I'm a Black Queer Feminist Dynamically Disabled Urbanist creating my own Kristpattern. I write stories, film films, and stitch garments as I defy gentrification and craft liberation in Baltimore, rooted in my Greensboro, North Carolina upbringing.
I will ride the MARC and Metro to the farthest Michaels’ and climb tiny DC Dupont Circle steps to view the finest hand-dyed and factory-produced yarns. I'll drive my Honda Fit to the furthest Howard County, Maryland farms for the right hand-dyed, hand-spun garment.
I've been reading and writing as soon as I was crafting, at the feet of my mom, a master sewist in her own right, who'd been dressing me in her designs from birth!
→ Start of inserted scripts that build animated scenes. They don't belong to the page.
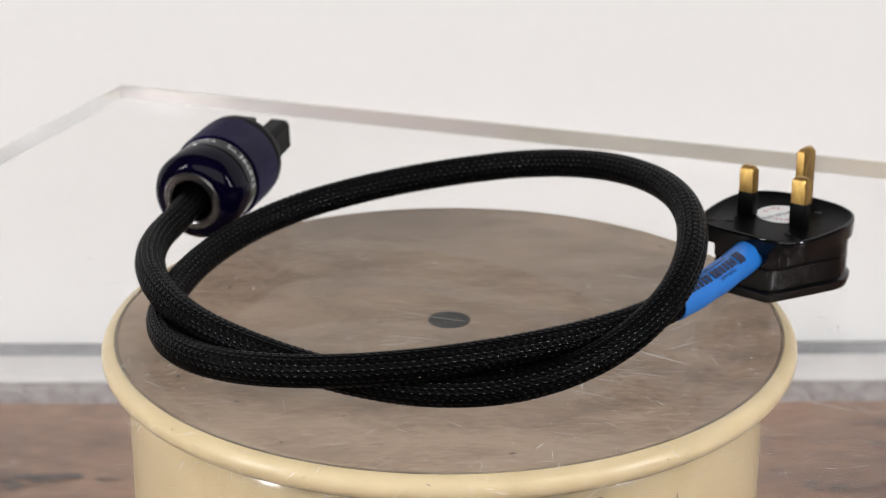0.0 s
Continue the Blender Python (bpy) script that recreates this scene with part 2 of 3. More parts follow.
part("edging_strip", box(2.4, 0.0190, 0.030, 0.002, at=(0, BACK_Y + 0.0732, -0.0155)), M["strip"], table, "grey rear edging strip")

stain_rng = random.Random(5)


def stain(x, y, half_long, half_wide, count):
    """A dark streaky stain in the wood, thinning out towards its ends."""
    bm = bmesh.new()
    for _ in range(count):
        u, v = x + stain_rng.gauss(0, half_long * 0.5), y + stain_rng.gauss(0, half_wide * 0.5)
        a, b, n = stain_rng.uniform(0.002, 0.007), stain_rng.uniform(0.0006, 0.0018), 8
        bm.faces.new([bm.verts.new((u + a * stain_rng.uniform(0.6, 1) * math.cos(2 * math.pi * i / n), v + b * stain_rng.uniform(0.6, 1) * math.sin(2 * math.pi * i / n),
                                    0.0004 + 0.00001 * len(bm.faces))) for i in range(n)])
    return tagged(part("stain", bm, M["stain"], table, "dark grey stain in the wood", smooth=False), kind="stuff")


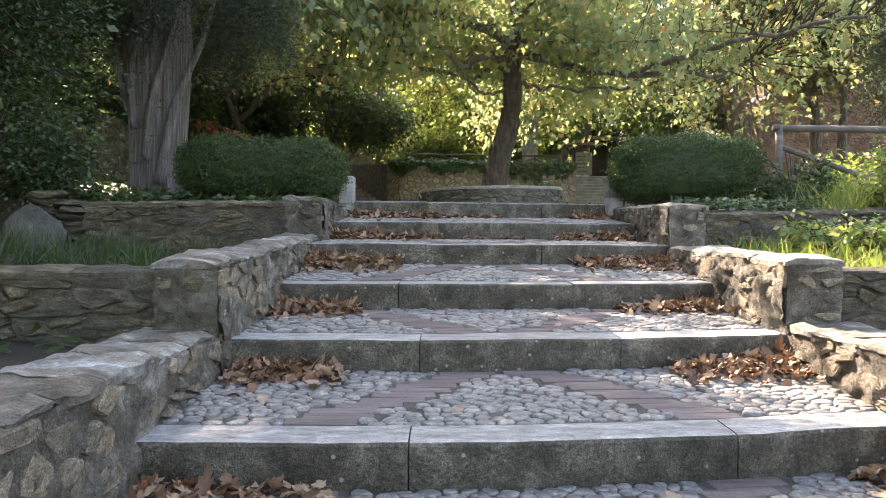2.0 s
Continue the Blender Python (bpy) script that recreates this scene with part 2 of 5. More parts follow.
M_SOIL = surface("dark_leafy_soil", [(0.03, 0.024, 0.018), (0.06, 0.047, 0.034), (0.095, 0.075, 0.052)], 5, 70, 0.97, 1.0, 0.03)
M_HILL = surface("dry_wooded_slope", [(0.035, 0.045, 0.02), (0.07, 0.075, 0.035), (0.12, 0.11, 0.06)], 0.35, 6, 0.97, 1.0, 0.2)
M_BARK = surface("plane_bark", [(0.05, 0.038, 0.028), (0.105, 0.083, 0.064), (0.19, 0.157, 0.122)], 9, 45, 0.93, 1.0, 0.04, streak=(1, 1, 0.4), fine_amount=0.5)
M_LIMB = surface("smooth_plane_limb", [(0.075, 0.062, 0.048), (0.15, 0.13, 0.105), (0.28, 0.255, 0.215)], 6, 40, 0.9, 0.7, 0.01)
M_PALEBARK = surface("pale_plane_bark", [(0.14, 0.125, 0.10), (0.26, 0.24, 0.20), (0.42, 0.40, 0.35)], 7, 50, 0.9, 0.7, 0.01)
M_CYPBARK = surface("stringy_cypress_bark", [(0.10, 0.086, 0.075), (0.21, 0.187, 0.17), (0.34, 0.31, 0.285)], 34, 90, 0.95, 1.0, 0.03, streak=(1, 1, 0.05))
M_TWIG = surface("dark_twig", [(0.05, 0.04, 0.03), (0.09, 0.075, 0.055), (0.13, 0.11, 0.085)], 12, 80, 0.9, 0.5, 0.01)
M_WOOD = surface("weathered_pole_wood", [(0.06, 0.052, 0.044), (0.11, 0.099, 0.086), (0.18, 0.166, 0.148)], 10, 80, 0.85, 0.6, 0.006, streak=(0.25, 1, 1))
M_STEP = surface("grey_concrete_step", [(0.15, 0.142, 0.128), (0.22, 0.21, 0.19), (0.31, 0.30, 0.275)], 3, 40, 0.85, 0.5, 0.01, "object", spread=0.1)
M_DARKWOOD = surface("dark_painted_timber", [(0.03, 0.025, 0.02), (0.05, 0.042, 0.034), (0.075, 0.064, 0.052)], 6, 50, 0.7, 0.4, 0.006)
M_BOARD = surface("pale_notice_board", [(0.27, 0.26, 0.215), (0.32, 0.31, 0.255), (0.36, 0.35, 0.29)], 6, 50, 0.6, 0.1, 0.003)
M_GREENSIGN = surface("green_enamel", [(0.02, 0.11, 0.055), (0.03, 0.14, 0.07), (0.04, 0.17, 0.085)], 8, 40, 0.4, 0.1, 0.002)
M_BARS = surface("white_lettering_bars", [(0.55, 0.6, 0.55), (0.65, 0.68, 0.64), (0.7, 0.72, 0.69)], 8, 40, 0.5, 0.1, 0.002)
M_IRON = surface("black_iron", [(0.02, 0.02, 0.02), (0.03, 0.03, 0.032), (0.045, 0.045, 0.045)], 10, 90, 0.6, 0.4, 0.004)
# Near-black colour that stands for the darkness inside the arch.
M_VOID = surface("soot_dark_plaster", [(0.010, 0.009, 0.008), (0.014, 0.012, 0.011), (0.02, 0.018, 0.016)], 6, 50, 0.95, 0.4, 0.01)
M_CONE = surface("brown_cypress_cone", [(0.03, 0.02, 0.014), (0.055, 0.036, 0.025), (0.09, 0.06, 0.04)], 60, 200, 0.85, 0.6, 0.004)

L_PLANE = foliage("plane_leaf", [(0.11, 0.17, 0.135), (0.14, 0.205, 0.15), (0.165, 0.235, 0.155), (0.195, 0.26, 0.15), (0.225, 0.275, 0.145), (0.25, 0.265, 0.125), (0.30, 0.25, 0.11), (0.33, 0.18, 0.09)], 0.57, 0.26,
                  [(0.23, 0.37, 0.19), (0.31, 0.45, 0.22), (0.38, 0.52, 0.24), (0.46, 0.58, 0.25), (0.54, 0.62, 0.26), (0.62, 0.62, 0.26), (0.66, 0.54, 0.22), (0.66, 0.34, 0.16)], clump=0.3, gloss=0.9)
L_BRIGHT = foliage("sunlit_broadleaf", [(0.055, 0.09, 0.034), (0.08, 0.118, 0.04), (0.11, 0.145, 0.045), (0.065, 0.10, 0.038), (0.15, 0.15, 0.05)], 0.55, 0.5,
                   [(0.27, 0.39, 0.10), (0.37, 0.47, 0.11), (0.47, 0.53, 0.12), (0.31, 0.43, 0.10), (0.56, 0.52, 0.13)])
# Darker, duller copy of the plane leaf: shade is in the colour.
L_PLANE_SHADE = foliage("shaded_plane_leaf", [(0.05, 0.062, 0.03), (0.08, 0.09, 0.04), (0.11, 0.11, 0.048), (0.14, 0.115, 0.05), (0.065, 0.07, 0.034)], 0.35, 0.45)
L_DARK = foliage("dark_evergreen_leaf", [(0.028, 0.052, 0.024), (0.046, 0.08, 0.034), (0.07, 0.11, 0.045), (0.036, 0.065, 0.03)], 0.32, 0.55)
L_BOX = foliage("boxwood_leaf", [(0.016, 0.038, 0.013), (0.024, 0.054, 0.016), (0.036, 0.074, 0.021), (0.05, 0.092, 0.025), (0.065, 0.10, 0.03), (0.10, 0.075, 0.04)], 0.2, 0.52, clump=0.4, patch=5.0)
L_IVY = foliage("ivy_leaf", [(0.016, 0.042, 0.018), (0.03, 0.068, 0.025), (0.05, 0.095, 0.032), (0.024, 0.055, 0.022)], 0.25, 0.33)
L_CYP = foliage("cypress_spray", [(0.016, 0.028, 0.014), (0.028, 0.044, 0.021), (0.042, 0.06, 0.027), (0.05, 0.05, 0.027)], 0.1, 0.7)
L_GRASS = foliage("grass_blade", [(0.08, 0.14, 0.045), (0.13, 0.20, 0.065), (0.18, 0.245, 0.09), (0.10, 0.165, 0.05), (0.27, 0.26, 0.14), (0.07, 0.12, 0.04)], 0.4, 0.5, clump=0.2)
# Grass for the left side, its colour lowered to stand for shade.
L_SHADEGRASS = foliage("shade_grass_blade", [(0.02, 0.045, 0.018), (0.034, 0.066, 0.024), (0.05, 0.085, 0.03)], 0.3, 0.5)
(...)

We made our first garment together when I was 10 in 1996, a bumblebear print vest with royal blue satin lining. Don’t ask me the pattern number, it escapes me, but I feel like it was a Simplicity. I've been at this fiber craft long before indie PDFs and projectors were the domains of home sewists.
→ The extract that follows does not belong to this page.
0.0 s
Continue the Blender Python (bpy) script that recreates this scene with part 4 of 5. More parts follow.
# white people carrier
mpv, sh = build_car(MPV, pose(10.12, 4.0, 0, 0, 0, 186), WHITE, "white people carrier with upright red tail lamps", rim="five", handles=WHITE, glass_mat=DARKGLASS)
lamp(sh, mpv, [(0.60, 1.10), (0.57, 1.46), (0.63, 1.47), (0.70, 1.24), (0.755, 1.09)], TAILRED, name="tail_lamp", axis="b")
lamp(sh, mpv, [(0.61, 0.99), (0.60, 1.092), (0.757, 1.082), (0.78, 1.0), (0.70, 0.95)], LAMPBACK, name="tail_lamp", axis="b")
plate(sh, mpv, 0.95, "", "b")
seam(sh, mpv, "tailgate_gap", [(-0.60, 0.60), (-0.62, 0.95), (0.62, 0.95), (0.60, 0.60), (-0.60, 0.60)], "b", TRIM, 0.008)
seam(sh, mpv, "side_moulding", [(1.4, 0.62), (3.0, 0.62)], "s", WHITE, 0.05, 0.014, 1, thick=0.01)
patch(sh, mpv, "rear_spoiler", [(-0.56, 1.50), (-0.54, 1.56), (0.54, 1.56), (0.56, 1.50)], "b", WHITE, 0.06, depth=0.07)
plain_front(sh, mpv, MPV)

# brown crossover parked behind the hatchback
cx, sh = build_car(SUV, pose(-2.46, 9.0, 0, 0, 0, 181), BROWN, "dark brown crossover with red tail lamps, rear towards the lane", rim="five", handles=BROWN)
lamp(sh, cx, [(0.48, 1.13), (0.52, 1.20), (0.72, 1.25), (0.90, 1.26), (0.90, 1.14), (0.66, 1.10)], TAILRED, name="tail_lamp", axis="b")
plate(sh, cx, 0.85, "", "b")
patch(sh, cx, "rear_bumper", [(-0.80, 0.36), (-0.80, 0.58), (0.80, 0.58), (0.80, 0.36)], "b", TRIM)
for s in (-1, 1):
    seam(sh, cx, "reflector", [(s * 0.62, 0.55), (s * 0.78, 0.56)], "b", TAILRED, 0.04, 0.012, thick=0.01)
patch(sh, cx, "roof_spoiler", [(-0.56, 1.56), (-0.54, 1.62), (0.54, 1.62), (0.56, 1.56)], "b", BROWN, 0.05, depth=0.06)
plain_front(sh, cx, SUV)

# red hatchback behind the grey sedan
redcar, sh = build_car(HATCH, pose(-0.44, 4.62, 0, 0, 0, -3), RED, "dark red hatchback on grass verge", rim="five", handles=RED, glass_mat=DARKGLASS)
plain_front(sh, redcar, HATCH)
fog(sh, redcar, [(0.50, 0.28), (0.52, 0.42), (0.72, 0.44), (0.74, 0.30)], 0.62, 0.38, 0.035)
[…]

I and my mom would have been considered seamstresses when we started. But one thing that’s still evident is my love what I call colorful, bold luxury: jewel tones, bold prints with anything from animatronic animals to mechanical objects, and solid wool , cotton and chenille blends that feel smooth to the touch.
I'm making what I need in my closet and as a plus sized maker, I know there are many clamoring for these sizes in their closet too.
We also should experience fiber joy, I took to heart the words of Ava DuVernay, to build a dream that is bigger than them and that's what this fashion artwork is for me, that big dream.
I join my fiber arts influence Joyce J. Scott, graphic design influence Lance Wyman, and contemporaries Toni Lipsey, Dr. Lisa Woolfolk, London Kaye, Aaronica B. Cole, Julian Collins, Xandy Peters, Dr. Brittany Cooper, and others who seek to use new media to center their fiber craft in public space and in the reclaimation of ancestral practice.